• _Task details_:
Provide an exact transcription of all the records.

• _Record set_:
--- START ---
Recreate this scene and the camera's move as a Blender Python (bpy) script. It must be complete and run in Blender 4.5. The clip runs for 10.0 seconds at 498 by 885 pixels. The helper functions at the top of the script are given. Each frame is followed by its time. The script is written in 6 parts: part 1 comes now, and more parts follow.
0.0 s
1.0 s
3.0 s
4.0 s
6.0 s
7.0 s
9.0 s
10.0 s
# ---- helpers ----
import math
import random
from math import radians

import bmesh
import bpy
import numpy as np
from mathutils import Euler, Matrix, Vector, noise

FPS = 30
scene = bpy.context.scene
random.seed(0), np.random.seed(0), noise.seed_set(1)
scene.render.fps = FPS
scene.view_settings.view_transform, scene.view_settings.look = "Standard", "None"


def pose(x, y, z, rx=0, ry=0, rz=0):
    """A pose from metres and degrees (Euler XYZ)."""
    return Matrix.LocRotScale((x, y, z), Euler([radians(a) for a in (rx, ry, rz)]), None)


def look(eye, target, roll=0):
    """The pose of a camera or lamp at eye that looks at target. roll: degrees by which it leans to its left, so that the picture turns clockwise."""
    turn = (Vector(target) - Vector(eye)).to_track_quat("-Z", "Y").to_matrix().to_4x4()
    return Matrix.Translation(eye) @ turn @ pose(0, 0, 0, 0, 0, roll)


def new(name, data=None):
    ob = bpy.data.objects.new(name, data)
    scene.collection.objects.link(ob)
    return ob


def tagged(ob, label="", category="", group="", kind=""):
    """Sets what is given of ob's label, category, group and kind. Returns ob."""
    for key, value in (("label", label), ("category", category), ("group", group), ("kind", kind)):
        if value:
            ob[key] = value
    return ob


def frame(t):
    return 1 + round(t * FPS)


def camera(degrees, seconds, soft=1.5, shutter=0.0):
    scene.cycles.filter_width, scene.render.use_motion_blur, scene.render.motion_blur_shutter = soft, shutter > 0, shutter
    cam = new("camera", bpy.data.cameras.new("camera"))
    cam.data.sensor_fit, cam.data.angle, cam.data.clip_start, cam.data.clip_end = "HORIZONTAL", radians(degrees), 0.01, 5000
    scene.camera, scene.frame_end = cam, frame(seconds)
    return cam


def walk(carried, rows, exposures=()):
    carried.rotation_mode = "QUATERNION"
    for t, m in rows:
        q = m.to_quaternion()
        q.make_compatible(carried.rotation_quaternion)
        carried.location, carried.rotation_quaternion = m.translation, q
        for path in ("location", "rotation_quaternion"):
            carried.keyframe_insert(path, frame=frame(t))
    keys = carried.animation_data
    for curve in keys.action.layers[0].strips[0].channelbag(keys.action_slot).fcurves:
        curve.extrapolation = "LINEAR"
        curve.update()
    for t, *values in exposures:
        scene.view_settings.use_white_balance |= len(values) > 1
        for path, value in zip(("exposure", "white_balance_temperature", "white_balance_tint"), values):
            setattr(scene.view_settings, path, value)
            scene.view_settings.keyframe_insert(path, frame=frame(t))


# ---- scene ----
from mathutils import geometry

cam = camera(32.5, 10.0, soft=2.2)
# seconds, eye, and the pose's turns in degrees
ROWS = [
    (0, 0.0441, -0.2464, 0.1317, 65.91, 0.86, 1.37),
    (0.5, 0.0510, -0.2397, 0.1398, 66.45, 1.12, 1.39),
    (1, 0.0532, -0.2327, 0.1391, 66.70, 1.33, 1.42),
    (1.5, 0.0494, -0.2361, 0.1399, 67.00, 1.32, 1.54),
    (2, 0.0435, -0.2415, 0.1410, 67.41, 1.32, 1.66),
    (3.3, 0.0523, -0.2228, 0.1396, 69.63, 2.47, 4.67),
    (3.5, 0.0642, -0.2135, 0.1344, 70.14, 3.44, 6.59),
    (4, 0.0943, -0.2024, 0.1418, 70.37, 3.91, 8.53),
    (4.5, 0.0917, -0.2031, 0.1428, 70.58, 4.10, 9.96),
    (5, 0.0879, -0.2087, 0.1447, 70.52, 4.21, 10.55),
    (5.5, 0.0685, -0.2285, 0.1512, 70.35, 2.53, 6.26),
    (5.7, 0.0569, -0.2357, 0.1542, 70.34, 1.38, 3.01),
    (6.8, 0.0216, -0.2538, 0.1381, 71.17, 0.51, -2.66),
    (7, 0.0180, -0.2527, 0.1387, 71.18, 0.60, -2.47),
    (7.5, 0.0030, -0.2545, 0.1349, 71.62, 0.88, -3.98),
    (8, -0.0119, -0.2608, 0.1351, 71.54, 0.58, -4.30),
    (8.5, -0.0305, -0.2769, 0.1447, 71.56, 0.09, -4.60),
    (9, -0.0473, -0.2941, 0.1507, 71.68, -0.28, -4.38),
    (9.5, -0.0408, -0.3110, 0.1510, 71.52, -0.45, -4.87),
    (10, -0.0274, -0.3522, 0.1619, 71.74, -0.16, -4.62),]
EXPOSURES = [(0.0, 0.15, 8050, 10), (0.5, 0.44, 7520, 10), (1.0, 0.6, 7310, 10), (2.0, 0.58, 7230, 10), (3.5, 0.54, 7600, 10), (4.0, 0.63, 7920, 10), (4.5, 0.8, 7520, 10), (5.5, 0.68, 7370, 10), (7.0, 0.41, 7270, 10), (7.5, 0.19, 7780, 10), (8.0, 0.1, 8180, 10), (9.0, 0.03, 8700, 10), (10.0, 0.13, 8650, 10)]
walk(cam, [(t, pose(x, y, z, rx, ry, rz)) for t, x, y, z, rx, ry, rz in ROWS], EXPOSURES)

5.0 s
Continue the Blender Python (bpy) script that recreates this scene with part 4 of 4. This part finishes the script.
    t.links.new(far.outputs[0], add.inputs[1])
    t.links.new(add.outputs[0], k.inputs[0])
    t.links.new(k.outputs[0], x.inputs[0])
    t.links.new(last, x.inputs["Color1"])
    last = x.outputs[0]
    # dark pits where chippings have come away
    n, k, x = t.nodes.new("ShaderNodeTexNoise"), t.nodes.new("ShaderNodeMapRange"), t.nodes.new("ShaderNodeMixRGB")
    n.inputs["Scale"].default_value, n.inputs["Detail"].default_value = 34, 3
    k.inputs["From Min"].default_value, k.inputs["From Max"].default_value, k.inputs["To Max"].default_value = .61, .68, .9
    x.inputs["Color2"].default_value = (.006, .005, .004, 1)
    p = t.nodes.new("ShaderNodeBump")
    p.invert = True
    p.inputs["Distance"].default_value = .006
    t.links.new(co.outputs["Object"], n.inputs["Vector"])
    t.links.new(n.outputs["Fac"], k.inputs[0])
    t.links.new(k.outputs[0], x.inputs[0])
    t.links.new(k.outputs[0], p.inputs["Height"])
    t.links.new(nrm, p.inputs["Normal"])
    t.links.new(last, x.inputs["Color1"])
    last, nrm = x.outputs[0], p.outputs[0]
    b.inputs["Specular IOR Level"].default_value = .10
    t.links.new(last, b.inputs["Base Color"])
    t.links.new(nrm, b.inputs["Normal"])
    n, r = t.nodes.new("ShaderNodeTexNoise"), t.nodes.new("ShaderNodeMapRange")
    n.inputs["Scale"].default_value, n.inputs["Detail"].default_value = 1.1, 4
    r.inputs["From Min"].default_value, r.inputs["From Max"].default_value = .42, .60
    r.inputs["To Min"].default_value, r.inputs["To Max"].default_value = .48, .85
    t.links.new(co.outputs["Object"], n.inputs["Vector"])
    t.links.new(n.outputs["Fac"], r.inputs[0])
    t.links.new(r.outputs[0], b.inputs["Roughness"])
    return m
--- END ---
• _Complete output_:
Recreate this scene and the camera's move as a Blender Python (bpy) script. It must be complete and run in Blender 4.5. The clip runs for 10.0 seconds at 498 by 885 pixels. The helper functions at the top of the script are given. Each frame is followed by its time. The script is written in 6 parts: part 1 comes now, and more parts follow.
0.0 s
1.0 s
3.0 s
4.0 s
6.0 s
7.0 s
9.0 s
10.0 s
# ---- helpers ----
import math
import random
from math import radians

import bmesh
import bpy
import numpy as np
from mathutils import Euler, Matrix, Vector, noise

FPS = 30
scene = bpy.context.scene
random.seed(0), np.random.seed(0), noise.seed_set(1)
scene.render.fps = FPS
scene.view_settings.view_transform, scene.view_settings.look = "Standard", "None"


def pose(x, y, z, rx=0, ry=0, rz=0):
    """A pose from metres and degrees (Euler XYZ)."""
    return Matrix.LocRotScale((x, y, z), Euler([radians(a) for a in (rx, ry, rz)]), None)


def look(eye, target, roll=0):
    """The pose of a camera or lamp at eye that looks at target. roll: degrees by which it leans to its left, so that the picture turns clockwise."""
    turn = (Vector(target) - Vector(eye)).to_track_quat("-Z", "Y").to_matrix().to_4x4()
    return Matrix.Translation(eye) @ turn @ pose(0, 0, 0, 0, 0, roll)


def new(name, data=None):
    ob = bpy.data.objects.new(name, data)
    scene.collection.objects.link(ob)
    return ob


def tagged(ob, label="", category="", group="", kind=""):
    """Sets what is given of ob's label, category, group and kind. Returns ob."""
    for key, value in (("label", label), ("category", category), ("group", group), ("kind", kind)):
        if value:
            ob[key] = value
    return ob


def frame(t):
    return 1 + round(t * FPS)


def camera(degrees, seconds, soft=1.5, shutter=0.0):
    scene.cycles.filter_width, scene.render.use_motion_blur, scene.render.motion_blur_shutter = soft, shutter > 0, shutter
    cam = new("camera", bpy.data.cameras.new("camera"))
    cam.data.sensor_fit, cam.data.angle, cam.data.clip_start, cam.data.clip_end = "HORIZONTAL", radians(degrees), 0.01, 5000
    scene.camera, scene.frame_end = cam, frame(seconds)
    return cam


def walk(carried, rows, exposures=()):
    carried.rotation_mode = "QUATERNION"
    for t, m in rows:
        q = m.to_quaternion()
        q.make_compatible(carried.rotation_quaternion)
        carried.location, carried.rotation_quaternion = m.translation, q
        for path in ("location", "rotation_quaternion"):
            carried.keyframe_insert(path, frame=frame(t))
    keys = carried.animation_data
    for curve in keys.action.layers[0].strips[0].channelbag(keys.action_slot).fcurves:
        curve.extrapolation = "LINEAR"
        curve.update()
    for t, *values in exposures:
        scene.view_settings.use_white_balance |= len(values) > 1
        for path, value in zip(("exposure", "white_balance_temperature", "white_balance_tint"), values):
            setattr(scene.view_settings, path, value)
            scene.view_settings.keyframe_insert(path, frame=frame(t))


# ---- scene ----
from mathutils import geometry

cam = camera(32.5, 10.0, soft=2.2)
# seconds, eye, and the pose's turns in degrees
ROWS = [
    (0, 0.0441, -0.2464, 0.1317, 65.91, 0.86, 1.37),
    (0.5, 0.0510, -0.2397, 0.1398, 66.45, 1.12, 1.39),
    (1, 0.0532, -0.2327, 0.1391, 66.70, 1.33, 1.42),
    (1.5, 0.0494, -0.2361, 0.1399, 67.00, 1.32, 1.54),
    (2, 0.0435, -0.2415, 0.1410, 67.41, 1.32, 1.66),
    (3.3, 0.0523, -0.2228, 0.1396, 69.63, 2.47, 4.67),
    (3.5, 0.0642, -0.2135, 0.1344, 70.14, 3.44, 6.59),
    (4, 0.0943, -0.2024, 0.1418, 70.37, 3.91, 8.53),
    (4.5, 0.0917, -0.2031, 0.1428, 70.58, 4.10, 9.96),
    (5, 0.0879, -0.2087, 0.1447, 70.52, 4.21, 10.55),
    (5.5, 0.0685, -0.2285, 0.1512, 70.35, 2.53, 6.26),
    (5.7, 0.0569, -0.2357, 0.1542, 70.34, 1.38, 3.01),
    (6.8, 0.0216, -0.2538, 0.1381, 71.17, 0.51, -2.66),
    (7, 0.0180, -0.2527, 0.1387, 71.18, 0.60, -2.47),
    (7.5, 0.0030, -0.2545, 0.1349, 71.62, 0.88, -3.98),
    (8, -0.0119, -0.2608, 0.1351, 71.54, 0.58, -4.30),
    (8.5, -0.0305, -0.2769, 0.1447, 71.56, 0.09, -4.60),
    (9, -0.0473, -0.2941, 0.1507, 71.68, -0.28, -4.38),
    (9.5, -0.0408, -0.3110, 0.1510, 71.52, -0.45, -4.87),
    (10, -0.0274, -0.3522, 0.1619, 71.74, -0.16, -4.62),]
EXPOSURES = [(0.0, 0.15, 8050, 10), (0.5, 0.44, 7520, 10), (1.0, 0.6, 7310, 10), (2.0, 0.58, 7230, 10), (3.5, 0.54, 7600, 10), (4.0, 0.63, 7920, 10), (4.5, 0.8, 7520, 10), (5.5, 0.68, 7370, 10), (7.0, 0.41, 7270, 10), (7.5, 0.19, 7780, 10), (8.0, 0.1, 8180, 10), (9.0, 0.03, 8700, 10), (10.0, 0.13, 8650, 10)]
walk(cam, [(t, pose(x, y, z, rx, ry, rz)) for t, x, y, z, rx, ry, rz in ROWS], EXPOSURES)

5.0 s
Continue the Blender Python (bpy) script that recreates this scene with part 4 of 4. This part finishes the script.
    t.links.new(far.outputs[0], add.inputs[1])
    t.links.new(add.outputs[0], k.inputs[0])
    t.links.new(k.outputs[0], x.inputs[0])
    t.links.new(last, x.inputs["Color1"])
    last = x.outputs[0]
    # dark pits where chippings have come away
    n, k, x = t.nodes.new("ShaderNodeTexNoise"), t.nodes.new("ShaderNodeMapRange"), t.nodes.new("ShaderNodeMixRGB")
    n.inputs["Scale"].default_value, n.inputs["Detail"].default_value = 34, 3
    k.inputs["From Min"].default_value, k.inputs["From Max"].default_value, k.inputs["To Max"].default_value = .61, .68, .9
    x.inputs["Color2"].default_value = (.006, .005, .004, 1)
    p = t.nodes.new("ShaderNodeBump")
    p.invert = True
    p.inputs["Distance"].default_value = .006
    t.links.new(co.outputs["Object"], n.inputs["Vector"])
    t.links.new(n.outputs["Fac"], k.inputs[0])
    t.links.new(k.outputs[0], x.inputs[0])
    t.links.new(k.outputs[0], p.inputs["Height"])
    t.links.new(nrm, p.inputs["Normal"])
    t.links.new(last, x.inputs["Color1"])
    last, nrm = x.outputs[0], p.outputs[0]
    b.inputs["Specular IOR Level"].default_value = .10
    t.links.new(last, b.inputs["Base Color"])
    t.links.new(nrm, b.inputs["Normal"])
    n, r = t.nodes.new("ShaderNodeTexNoise"), t.nodes.new("ShaderNodeMapRange")
    n.inputs["Scale"].default_value, n.inputs["Detail"].default_value = 1.1, 4
    r.inputs["From Min"].default_value, r.inputs["From Max"].default_value = .42, .60
    r.inputs["To Min"].default_value, r.inputs["To Max"].default_value = .48, .85
    t.links.new(co.outputs["Object"], n.inputs["Vector"])
    t.links.new(n.outputs["Fac"], r.inputs[0])
    t.links.new(r.outputs[0], b.inputs["Roughness"])
    return m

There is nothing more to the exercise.